Governor Plans To Declare Emergency To Aid Smoldering Stump Dump In Bella Vista

BELLA VISTA (KFSM) -- Gov. Asa Hutchinson said Friday (Dec. 28) he plans to declare an emergency next week to help expedite work to solve a smoldering underground fire at a former stump dump in Bella Vista.

Speaking alongside local, state and federal officials, Hutchinson said he also will recommend to the state Pollution Control and Ecology Commission spending up to $8 million from a reserve fund created specifically to aid projects involving remediation of hazardous or problematic sites.

"(Declaring an emergency) will allow us to cut through some red tape and help us to accelerate the action that needs to be taken," Hutchinson said.

"We don't want to sit around and debate who's responsible. We don't want to try and figure out who we ought to point the finger at."

A fire has been smoldering deep underground at the site since July, and the Bella Vista Fire Department has said there’s no safe way to put it out.

Earlier this month, state health officials declared the air round the property 'unhealthy' and urged residents to avoid prolonged exposure to the area.

Brown's Tree Care owns the property, which is catercorner to Trafalgar and Kingsland roads.
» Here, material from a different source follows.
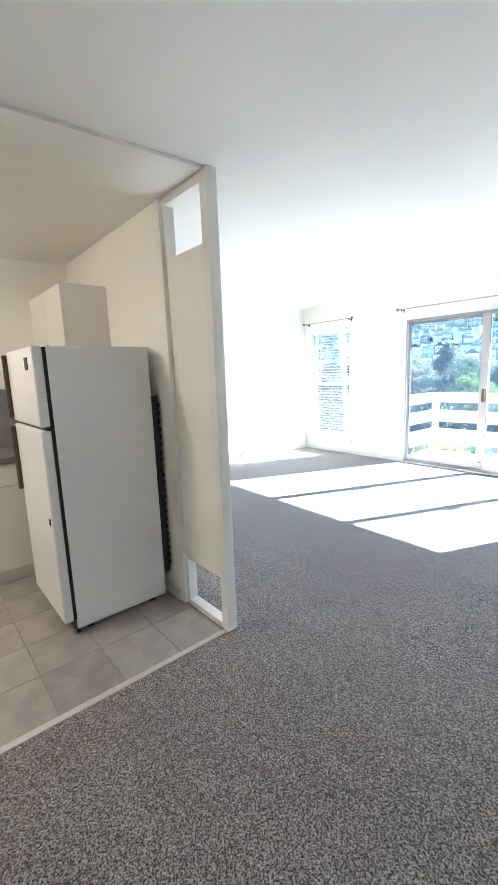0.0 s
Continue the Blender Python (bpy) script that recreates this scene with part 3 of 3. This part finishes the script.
# ---- balcony ----
RY, RT = 1.38, 0.038
structure("balcony_deck", boxes((1.58, 7.4, TW, RY + 0.10, -0.22, -0.065)), M_DECK, "pale grey coated balcony floor", "balcony floor")
structure("wall_exterior", boxes((-6, -0.14, 0.02, 0.14, -9, 5.0), (-0.14, W + 0.14, 0.02, 0.14, -9, -0.22), (W + 0.14, 12, 0.02, 0.14, -9, 5.0)), M_STUCCO, "cream stucco outside wall", "wall")
bm = boxes((-6, 12, -8, TW, 2.80, 2.95))
lo = [bm.verts.new(p) for p in ((-6, TW, 2.475), (12, TW, 2.475), (12, 1.05, 2.475), (-6, 1.735, 2.475))]
hi = [bm.verts.new(v.co + Vector((0, 0, 0.15))) for v in lo]
bm.faces.new(lo)
bm.faces.new(hi)
for k in range(4):
    bm.faces.new((lo[k], lo[(k + 1) % 4], hi[(k + 1) % 4], hi[k]))
structure("roof_eave", bm, M_STUCCO, "cream roof overhang above the balcony", "roof")
rail = thing("balcony_railing", (4.0, RY, 0), "peach painted wooden balcony railing of wide boards", "railing")
for z0, z1 in ((0.784, 0.947), (0.457, 0.651), (0.089, 0.334)):
    part("board", boxes((1.665, 7.35, RY, RY + RT, z0, z1), bevel=0.004), M_RAIL, rail)
    part("side_board", boxes((1.665, 1.665 + RT, TW, RY - 0.002, z0, z1), bevel=0.004), M_RAIL, rail)
for x in (1.706, 2.948, 5.75, 7.2):
    part("post", boxes((x, x + 0.118 if x > 2 else x + 0.10, RY - 0.040, RY - 0.002, -0.064, 0.928), bevel=0.004), M_RAIL, rail)
part("side_post", boxes((1.706, 1.796, TW + 0.004, TW + 0.09, -0.064, 0.93), bevel=0.004), M_RAIL, rail)

# ---- outside stair beyond the narrow window ----
stair = thing("outside_stair", (-0.6, 1.6, -8), "white painted steel outside stair with handrails", "staircase")
M_STEEL = material("white_painted_steel", (0.74, 0.73, 0.71), 0.5, vary=0.08, scale=4)


def flight(z, yy):
    """Middle of the sloping beam at a height, on either side of the flight."""
    near = -0.565 + 0.088 * (1.9 - z)
    far = -0.68 + 0.21 * (1.9 - z)
    return near + (far - near) * (yy - 1.8) / 0.65


for yy, dx, half in ((1.8, 0.0, 0.050), (2.45, 0.01, 0.060)):
    bm = bmesh.new()
    top_z, low_z = 3.2, -0.46
    v = [bm.verts.new((flight(z, yy) + e, yy - 0.02, z)) for z, e in ((top_z, -half), (top_z, half), (low_z, half), (low_z, -half))]
    w = [bm.verts.new(q.co + Vector((0, 0.04, 0))) for q in v]
    bm.faces.new(v)
    bm.faces.new(w)
    for k in range(4):
        bm.faces.new((v[k], v[(k + 1) % 4], w[(k + 1) % 4], w[k]))
    part("stringer", bm, M_STEEL, stair)
    part("handrail", tube(bmesh.new(), [(-0.95 + dx, yy, 3.45), (-0.62 + dx, yy, 2.40), (-0.30 + dx, yy, 1.44), (-0.265 + dx, yy, 1.30), (-0.255 + dx, yy, 1.12), (-0.30 + dx, yy, -0.46)], 0.019, 8), M_STEEL, stair)
    for z in (0.55, 1.15, 1.75):
        x = flight(z, yy)
        part("baluster", tube(bmesh.new(), [(x, yy, z), (x, yy, max(z + 0.1, 2.40 - 2.95 * (x + 0.62 - dx)))], 0.010, 6), M_STEEL, stair)
for k in range(10):
    z = -0.28 + 0.36 * k
    x = (flight(z, 1.8) + flight(z, 2.45)) / 2
    part("tread", boxes((x - 0.15, x + 0.11, 1.823, 2.427, z - 0.03, z), bevel=0.003), M_STEEL, stair)
part("landing", boxes((-1.0, 0.45, 1.7, 2.6, -0.52, -0.46)), M_STEEL, stair)
for yy in (1.8, 2.45):
    part("column", tube(bmesh.new(), [(0.3, yy, -9.6), (0.3, yy, -0.52)], 0.04, 8), M_STEEL, stair)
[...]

Neither Brown's Tree Care or Blue Mountain Storage, the previous owner, appeared to have a permit from the Arkansas Department of Environmental Quality (ADEQ) to operate a disposal site.
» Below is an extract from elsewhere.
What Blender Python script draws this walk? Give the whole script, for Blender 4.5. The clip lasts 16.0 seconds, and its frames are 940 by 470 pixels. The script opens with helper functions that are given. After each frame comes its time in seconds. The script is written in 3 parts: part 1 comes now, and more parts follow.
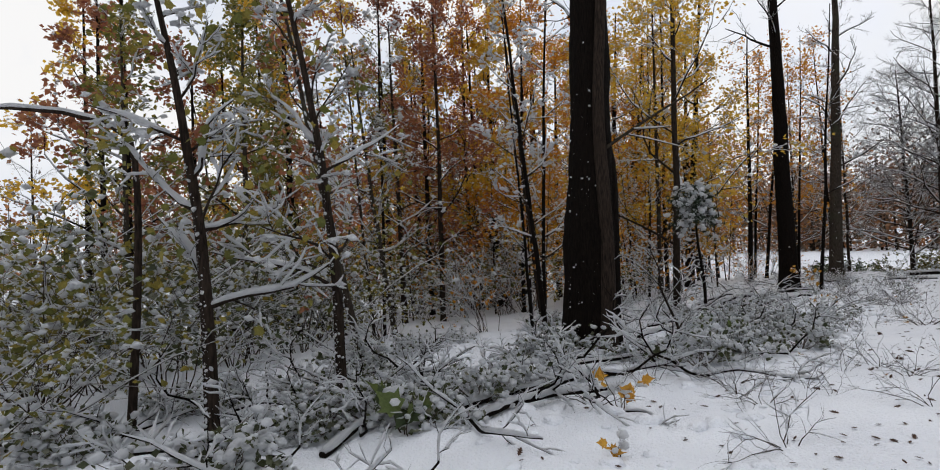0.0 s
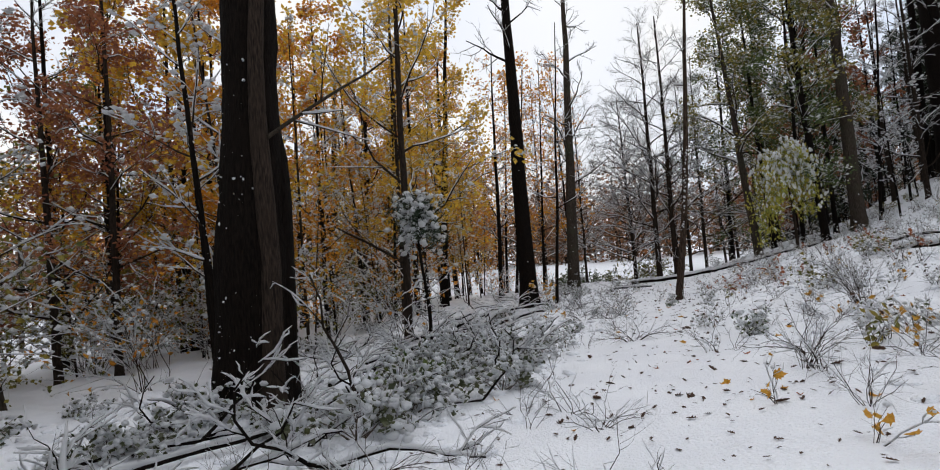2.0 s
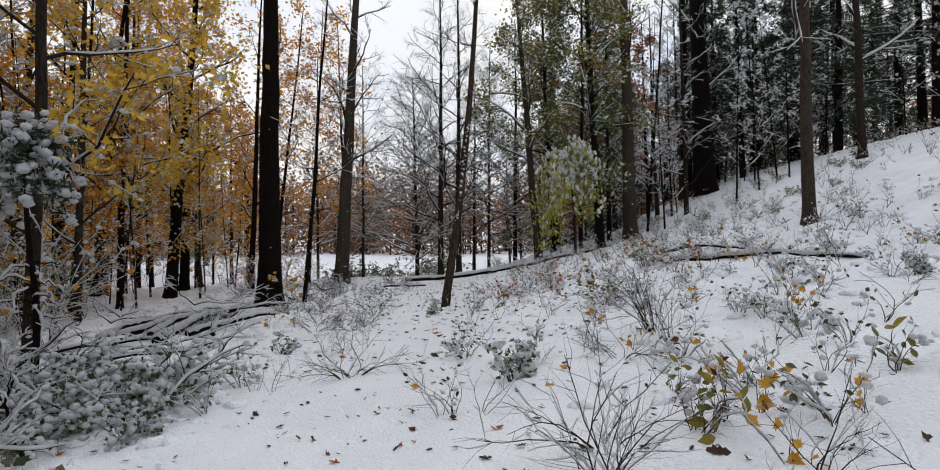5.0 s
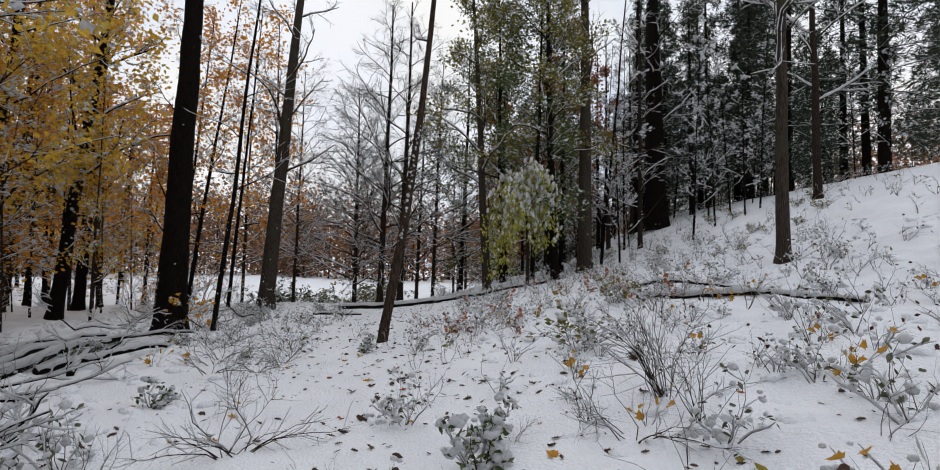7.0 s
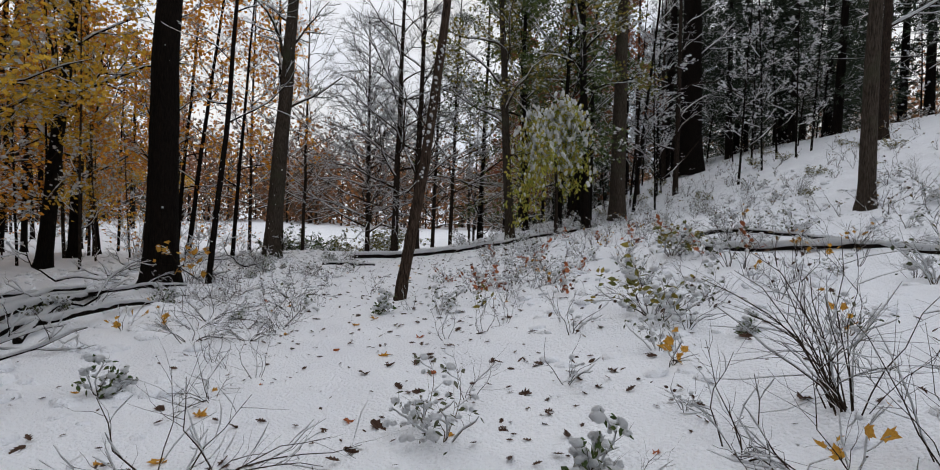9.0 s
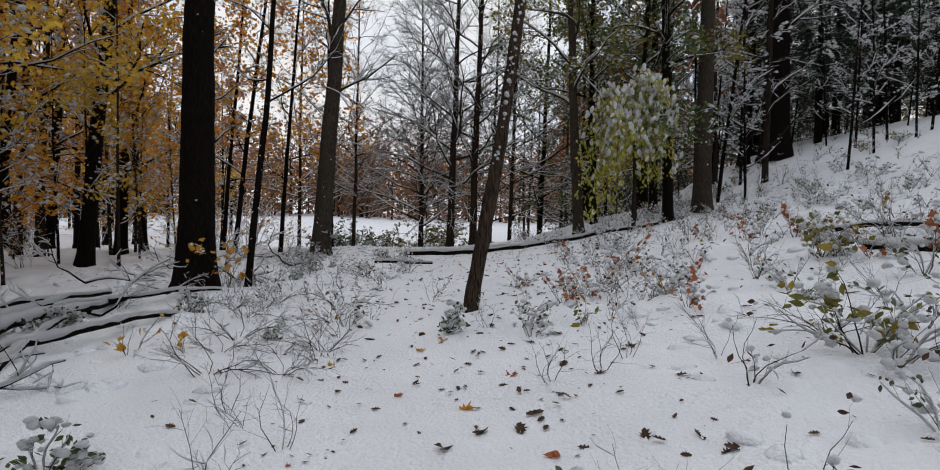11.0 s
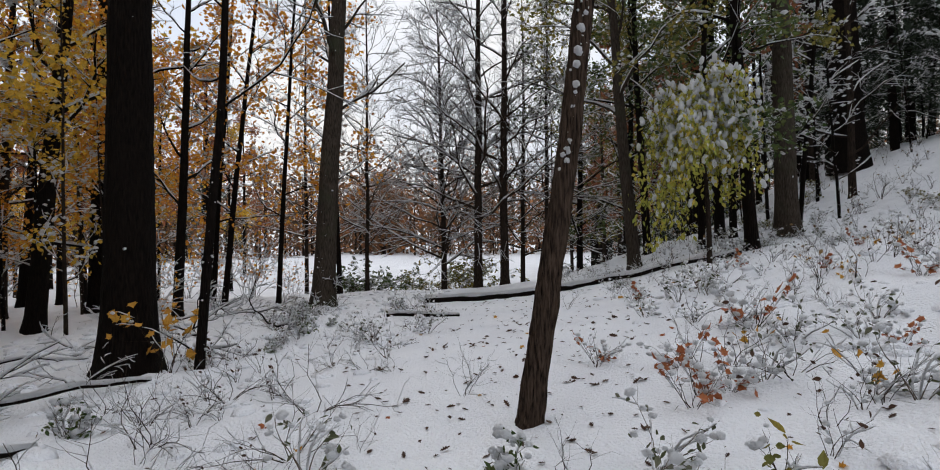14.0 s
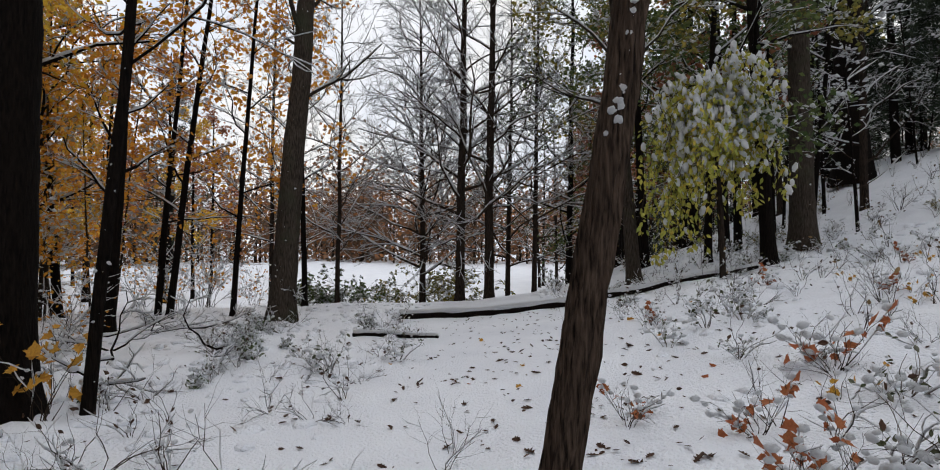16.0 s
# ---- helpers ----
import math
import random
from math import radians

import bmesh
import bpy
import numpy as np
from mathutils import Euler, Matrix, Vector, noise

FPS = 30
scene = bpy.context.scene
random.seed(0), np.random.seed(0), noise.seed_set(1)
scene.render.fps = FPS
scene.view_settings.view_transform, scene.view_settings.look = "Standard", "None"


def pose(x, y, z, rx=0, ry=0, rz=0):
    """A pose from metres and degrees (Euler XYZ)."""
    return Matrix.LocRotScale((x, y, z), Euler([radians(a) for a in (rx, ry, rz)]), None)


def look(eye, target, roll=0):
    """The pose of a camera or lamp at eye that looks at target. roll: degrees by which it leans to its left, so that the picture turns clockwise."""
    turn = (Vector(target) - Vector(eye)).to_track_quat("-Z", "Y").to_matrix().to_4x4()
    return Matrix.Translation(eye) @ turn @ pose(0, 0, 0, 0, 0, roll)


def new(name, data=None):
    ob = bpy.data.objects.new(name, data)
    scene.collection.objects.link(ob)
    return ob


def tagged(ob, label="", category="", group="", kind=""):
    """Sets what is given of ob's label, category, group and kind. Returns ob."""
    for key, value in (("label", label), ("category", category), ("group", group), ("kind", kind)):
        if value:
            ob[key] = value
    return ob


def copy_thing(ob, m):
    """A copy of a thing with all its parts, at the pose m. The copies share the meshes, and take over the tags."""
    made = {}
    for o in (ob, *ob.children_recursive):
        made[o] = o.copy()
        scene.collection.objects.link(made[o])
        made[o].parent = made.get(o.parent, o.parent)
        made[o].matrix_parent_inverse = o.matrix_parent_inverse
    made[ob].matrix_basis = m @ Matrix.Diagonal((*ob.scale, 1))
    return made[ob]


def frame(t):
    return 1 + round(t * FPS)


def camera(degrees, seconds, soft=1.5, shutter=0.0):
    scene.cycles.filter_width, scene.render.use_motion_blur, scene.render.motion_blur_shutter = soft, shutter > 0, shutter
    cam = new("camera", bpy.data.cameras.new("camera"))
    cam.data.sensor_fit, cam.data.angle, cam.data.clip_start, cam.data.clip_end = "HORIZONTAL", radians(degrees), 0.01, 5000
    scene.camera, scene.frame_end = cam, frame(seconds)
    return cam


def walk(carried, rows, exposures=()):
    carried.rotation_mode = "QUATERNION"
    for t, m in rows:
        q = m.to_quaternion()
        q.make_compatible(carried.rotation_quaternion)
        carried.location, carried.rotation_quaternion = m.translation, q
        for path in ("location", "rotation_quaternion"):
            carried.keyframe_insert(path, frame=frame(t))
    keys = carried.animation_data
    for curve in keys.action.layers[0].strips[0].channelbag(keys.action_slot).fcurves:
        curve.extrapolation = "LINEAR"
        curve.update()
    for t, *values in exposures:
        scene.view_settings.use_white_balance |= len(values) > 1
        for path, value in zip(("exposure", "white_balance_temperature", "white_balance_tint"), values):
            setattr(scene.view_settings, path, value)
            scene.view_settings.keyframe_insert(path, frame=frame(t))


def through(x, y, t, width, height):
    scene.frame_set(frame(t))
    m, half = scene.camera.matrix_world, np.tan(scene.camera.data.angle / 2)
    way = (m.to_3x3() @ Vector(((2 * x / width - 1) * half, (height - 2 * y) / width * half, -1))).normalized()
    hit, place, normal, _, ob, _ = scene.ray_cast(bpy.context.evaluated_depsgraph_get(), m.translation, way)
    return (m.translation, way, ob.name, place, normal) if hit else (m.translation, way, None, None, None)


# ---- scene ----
cam = camera(79.5, 16.0, soft=1.0)
PATH = [
    (0, (-0.339, -0.233, 1.500), (-0.276, 1.765, 1.568), -3.11),
    (0.5, (0.284, 0.393, 1.468), (0.445, 2.385, 1.536), -2.91),
    (1, (0.919, 1.011, 1.447), (1.273, 2.978, 1.506), -2.77),
    (1.5, (1.533, 1.578, 1.437), (2.124, 3.488, 1.497), -3.17),
    (2, (2.074, 2.037, 1.412), (2.858, 3.875, 1.498), -5.27),
    (2.5, (2.579, 2.434, 1.383), (3.519, 4.199, 1.448), -5.47),
    (3, (3.162, 2.841, 1.355), (4.266, 4.508, 1.368), -3.94),
    (3.5, (3.760, 3.259, 1.325), (4.964, 4.856, 1.325), -2.90),
    (4, (4.306, 3.703, 1.299), (5.566, 5.256, 1.291), -2.18),
    (4.5, (4.818, 4.181, 1.282), (6.128, 5.691, 1.280), -1.59),
    (5, (5.248, 4.615, 1.269), (6.608, 6.082, 1.284), -1.02),
    (7.5, (6.802, 6.412, 1.196), (8.311, 7.719, 1.312), 1.49),
    (8, (7.098, 6.763, 1.184), (8.607, 8.076, 1.219), 1.98),
    (8.5, (7.380, 7.140, 1.175), (8.877, 8.466, 1.134), 1.85),
    (11, (8.658, 9.175, 1.121), (10.010, 10.646, 1.022), 1.23),
    (11.5, (8.961, 9.633, 1.120), (10.257, 11.155, 1.041), 0.59),
    (12, (9.263, 10.152, 1.141), (10.501, 11.722, 1.104), 0.16),
    (12.5, (9.566, 10.649, 1.158), (10.796, 12.226, 1.142), -0.25),
    (13, (9.927, 11.050, 1.152), (11.163, 12.623, 1.132), -0.18),
    (13.5, (10.283, 11.380, 1.159), (11.543, 12.934, 1.144), -0.34),
    (14, (10.641, 11.677, 1.176), (11.931, 13.205, 1.191), -1.11),
    (14.5, (10.997, 11.940, 1.190), (12.313, 13.445, 1.226), -1.48),
    (15, (11.286, 12.250, 1.194), (12.619, 13.741, 1.234), -0.75),
    (15.5, (11.513, 12.634, 1.183), (12.849, 14.122, 1.228), -0.28),
    (16, (11.718, 13.018, 1.159), (13.061, 14.500, 1.205), -0.10),
]
walk(cam, [(t, look(eye, target, roll)) for t, eye, target, roll in PATH], exposures=[(0, 0.0), (2.5, 0.12), (8, 0.0), (11, -0.04), (13, 0.08), (16, 0.1)])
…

Sen. Steve Womack, R-Rogers, who has toured the site twice, called the fire a "disaster" that has transformed from a "quality of life issue" into a "life issue."

"You folks have a serious issue on your hands," Womack said.

"You are looking to governmental resources that you pay taxes to support to give you some relief and we owe you that relief. "

He added that it's imperative the issue be fixed to "allow life in Bella Vista to go on ... in a peaceful and healthy way."

Following a round of particulate matter monitoring by the U.S. Environmental Protection Agency, immediate areas around the site received an "unhealthy" designation, according to the Air Quality Index (AQI), which uses a range of zero to 500 to monitor particle pollution in the air.

A widely used industrial chemical, benzene was detected at .022 parts-per-million within the boundaries of the former stump dump.

Benzene can cause serious health effects if “a person is exposed to it either in high doses (a lot of it) or over a long amount of time,” according to the Arkansas Department of Health (ADH).

However, the EPA doesn't consider this an immediate health concern because it doesn't exceed the two-week to seven-year exposure screening level of .03 ppm.

The city of Bella Vista has set up a website to track the progress of the fire.

The stump dump was leased by the Bella Vista Property Owners Association from 2008 to 2016.

It was used as a collection area for residents’ stumps, brush, and leaves. The POA closed the stump dump down in 2016 after it reached capacity.

ADEQ also ordered the POA to close another stump dump on the west side of town earlier this year.

Hutchinson said the potential for any liability issues related to dumping and burning at the site will be addressed at a later date.

Residents have said there's evidence the dump contains remnants of discarded construction materials, including concrete and fiberglass.